Con: Needs maintenance Wrought iron is iron, usually, which means it’s susceptible to wear from the weather. To avoid ending up with a pitted, worn away fence, you’ll need to put in a little bit of maintenance from time to time to keep everything looking right. This isn’t much different from any other form of fencing, of course, but the results for long-term inattention can be more expensive with wrought-iron, due to the higher material costs, relative difficulty of swapping out damaged sections, and sheer destructive power of rust. Keep your fence clean, coated, and fix little problems as soon as they appear, however, and none of this will be a big deal.
Pro: Security Near indestructible, easily designed to have built-in deterrence to climbing, what’s not to love about wrought iron fencing from a security standpoint? No wooden fence can possibly offer a comparable level of sturdiness, nor as easily dissuade people from scaling the top. Of course, that second benefit means committing to an aggressive profile for your fence, but that has a timeless charm of its own—many, many, many classic fences feature exactly the same points and prods that you’d want on a modern fence for security purposes, for the exact same reason.
Con: Labor intensive installation Wrought iron is heavy, takes a lot more work to attach properly, and demands proper anchoring to not simply fall over in certain soils, the list goes on. That means you’re either going to be working on it a long time, or you’re going to pay a premium for the installation. It’s one of the few unmitigated downsides of working with wrought iron for your fence. It’s the same problems you see with any of the other ‘durable, long-lasting, classic housing materials’ out there, like tile roofs.
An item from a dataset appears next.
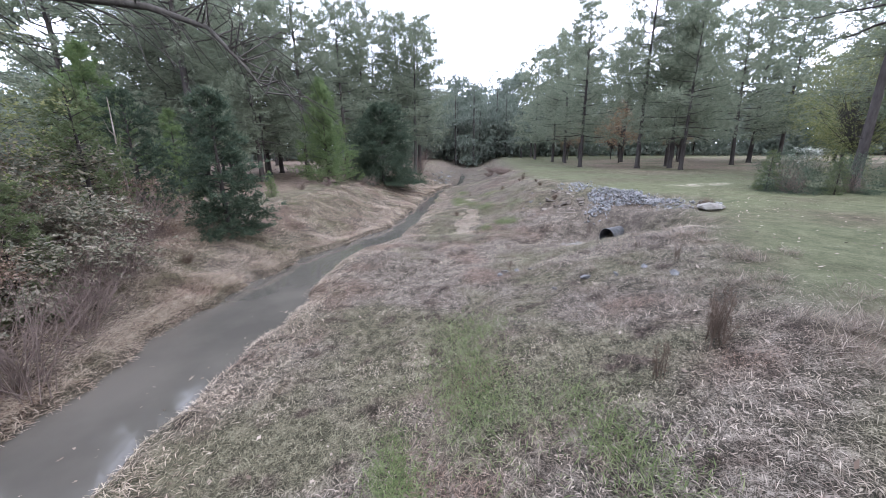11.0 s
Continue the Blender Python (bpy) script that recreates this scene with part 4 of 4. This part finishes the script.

Pro: Pest-proof If you’ve had troubles with pests ruining fences in the past, good news: barring strange mutations or alien invasions, nothing’s going to be chewing up a wrought-iron fence. With the right design, they can actually keep many annoying animals away from your home completely, though there’s probably no fence so amazing a truly determined animal can’t figure out a way past. So if pests pester you, wrought iron’s a great choice.
Final thoughts  Hopefully, this all adds up to make your decision an easy one. Wrought iron might not be for you—but if it is, you’ll be very glad you chose it.